Los madereros dicen que no es deforestación lo que vemos en la orilla. “Es la naturaleza, cuando sube el agua queda todo inundado”, dice Delis. ¿Y por qué en las cercanías de Belém hay esos árboles enormes en la costa? ¿El agua no sube? Silencio. No sabemos. André y yo creemos que es deforestación y que todo eso que se ve gris fue quemado. Pero nos callamos. Inútil querer saber.
Dejamos Monte Alegre a eso de las nueve y media. Había poca mercadería para descargar. Ahora directo a Santarém. Como el barco tenía que llegar de mañana dieron almuerzo gratis: arroz, fideos, feijão, carne, pollo, harina de mandioca y ensalada. El precio de una comida es 15 reales. Hacemos fila al lado de los motores para recibir el plato. La gente se sigue sentando en la mesa larga, bien pegada a los motores y come en silencio. Es imposible comunicarse al lado del rugido. El cielo está gris, pero dicen que sólo va a llover en Santarém. Hace un calor desgraciado, deforestado, asado. Faltan tres horas para llegar.
Le pregunto a Antoine si ya había visto un río tan ancho. Se ríe. “Creo que no existe un río tan ancho como este”. Le digo que sí, el De la Plata. Silencio.
Árboles, árboles, árboles y como si hubieran hecho un corte con cuchillo, de repente nada, monte. Hicieron un corte con sierra, a mí no me digan que esto fue hecho por la naturaleza. Dormito. Mi cuerpo ya es de la hamaca. Y por estar en la hamaca me perdí los delfines rosados y el encuentro de los ríos. Puede sonar raro pero el rugido del motor es como un somnífero.
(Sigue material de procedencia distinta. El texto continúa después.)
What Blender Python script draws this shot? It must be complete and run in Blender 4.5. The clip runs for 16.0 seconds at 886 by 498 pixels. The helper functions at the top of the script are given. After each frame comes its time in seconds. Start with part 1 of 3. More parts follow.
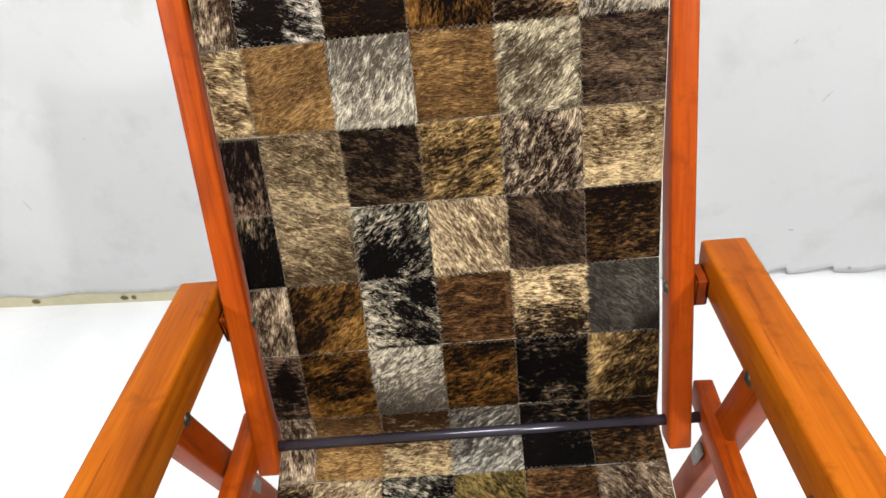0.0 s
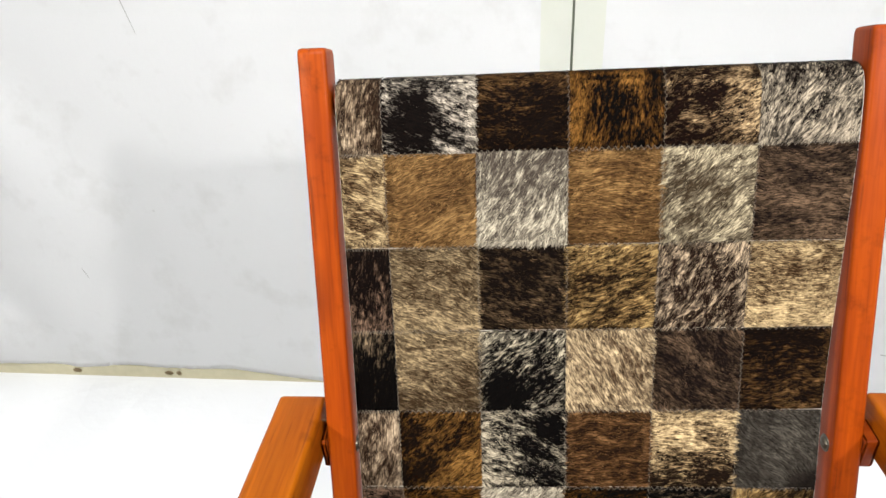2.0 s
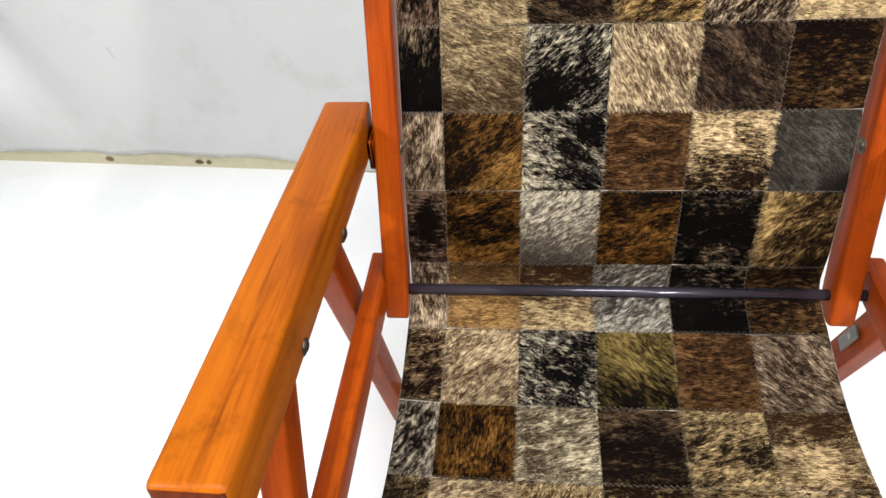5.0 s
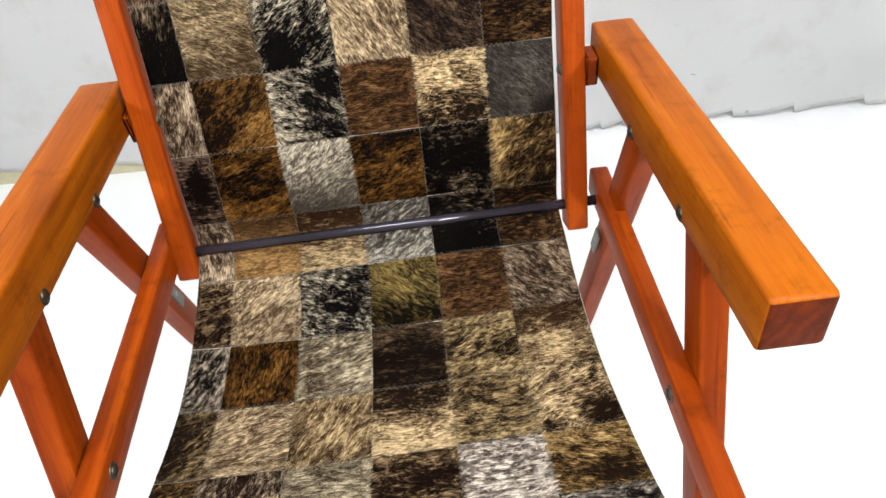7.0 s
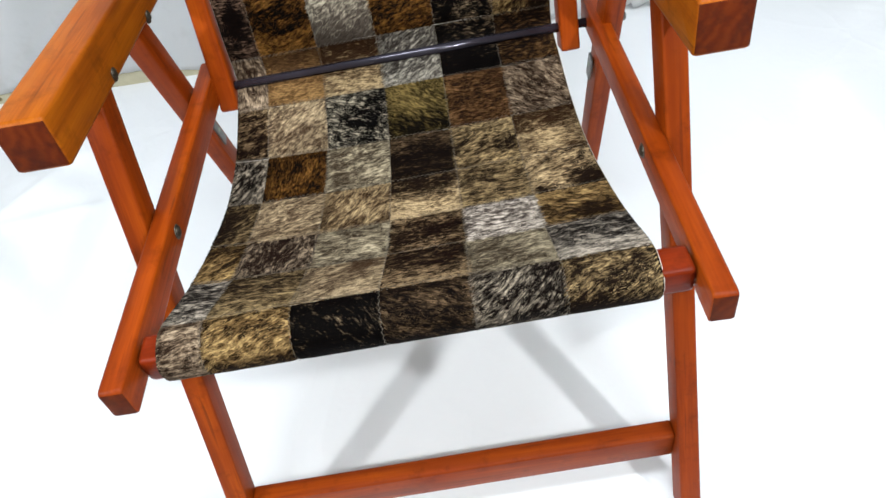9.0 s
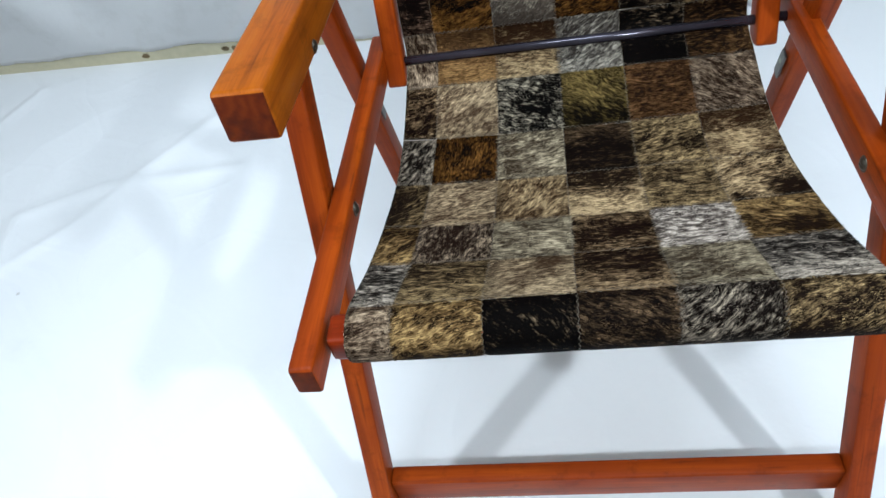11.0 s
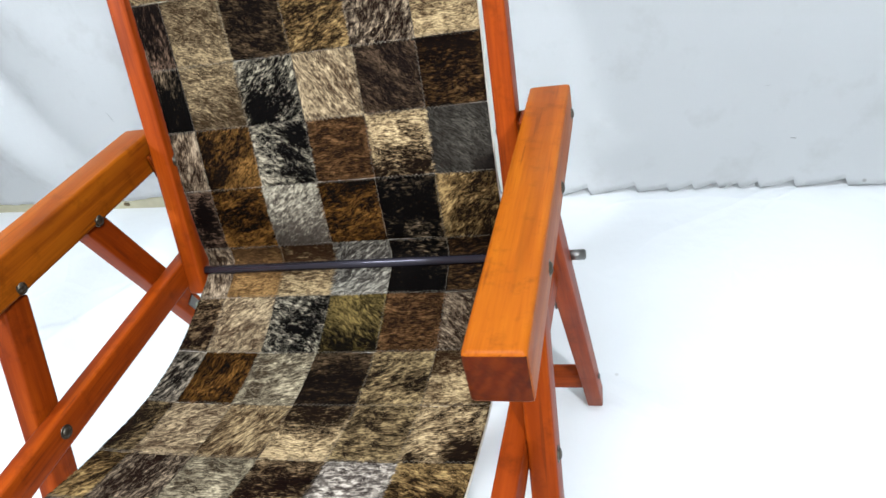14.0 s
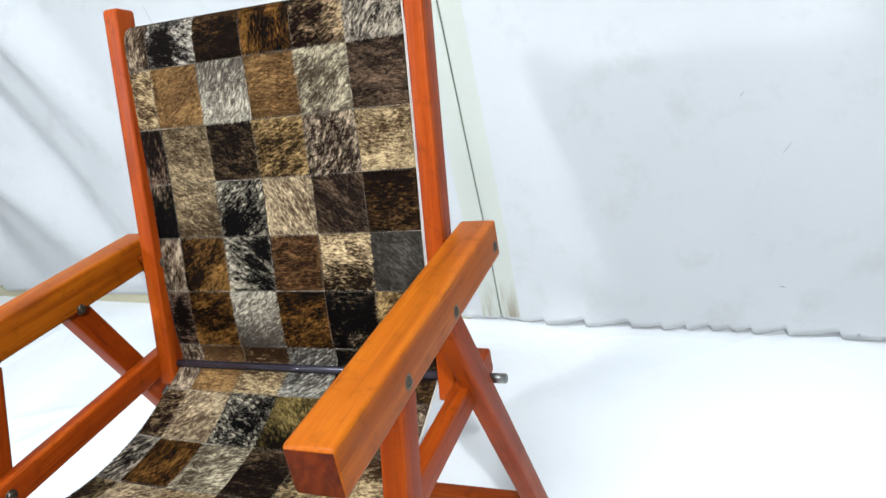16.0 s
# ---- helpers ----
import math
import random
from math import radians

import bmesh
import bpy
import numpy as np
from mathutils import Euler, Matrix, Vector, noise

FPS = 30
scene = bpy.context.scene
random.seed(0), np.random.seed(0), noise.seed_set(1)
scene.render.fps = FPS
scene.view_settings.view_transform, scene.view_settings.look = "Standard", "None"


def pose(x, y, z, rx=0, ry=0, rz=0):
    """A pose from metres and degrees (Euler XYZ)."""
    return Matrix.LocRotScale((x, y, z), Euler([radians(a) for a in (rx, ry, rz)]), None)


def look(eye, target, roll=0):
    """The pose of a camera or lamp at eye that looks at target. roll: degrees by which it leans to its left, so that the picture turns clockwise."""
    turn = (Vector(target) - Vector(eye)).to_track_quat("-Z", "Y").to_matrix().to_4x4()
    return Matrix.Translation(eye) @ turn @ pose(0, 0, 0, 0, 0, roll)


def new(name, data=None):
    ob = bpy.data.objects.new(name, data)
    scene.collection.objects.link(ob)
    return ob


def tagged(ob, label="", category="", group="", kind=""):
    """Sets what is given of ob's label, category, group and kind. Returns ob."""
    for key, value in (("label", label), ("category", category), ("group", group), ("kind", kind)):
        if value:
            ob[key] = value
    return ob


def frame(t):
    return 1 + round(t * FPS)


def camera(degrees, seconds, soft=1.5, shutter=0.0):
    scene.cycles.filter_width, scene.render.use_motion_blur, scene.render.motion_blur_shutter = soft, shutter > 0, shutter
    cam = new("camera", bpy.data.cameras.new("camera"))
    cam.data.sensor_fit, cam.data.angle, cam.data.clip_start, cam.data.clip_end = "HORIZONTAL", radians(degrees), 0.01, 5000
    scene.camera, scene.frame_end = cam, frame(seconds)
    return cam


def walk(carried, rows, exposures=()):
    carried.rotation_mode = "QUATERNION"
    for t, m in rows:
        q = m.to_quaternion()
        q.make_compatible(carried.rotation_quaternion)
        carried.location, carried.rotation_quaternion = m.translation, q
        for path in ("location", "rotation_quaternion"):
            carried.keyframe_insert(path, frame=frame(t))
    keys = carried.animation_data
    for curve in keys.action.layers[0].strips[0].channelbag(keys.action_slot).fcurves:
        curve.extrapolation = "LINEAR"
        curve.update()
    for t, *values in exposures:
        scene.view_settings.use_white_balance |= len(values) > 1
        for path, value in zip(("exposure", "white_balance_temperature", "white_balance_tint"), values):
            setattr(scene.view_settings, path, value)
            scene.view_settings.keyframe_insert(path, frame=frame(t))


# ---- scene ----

Santarém, que se llama así porque los portugueses quisieron replicar los nombres de sus ciudades en todo Pará, brilla aunque el cielo tenga el color del plomo. No llueve. Cada uno desata su hamaca y se va despidiendo. Cientos de barcos flotan amarrados en la costa. Los cuatro días de viaje equivalen a una hora en avión. Pero las vías del Amazonas son de agua.
Datos útiles
Información. Hay salidas de Belém a Santarém los lunes y martes a las 16, miércoles, jueves viernes y sábado a las 10. El viaje en hamaca propia cuesta entre 130 y 150 reales. Los pasajes pueden comprarse en la oficina o a bordo. El camarote con dos camas, aire acondicionado y baño privado cuesta 600 reales.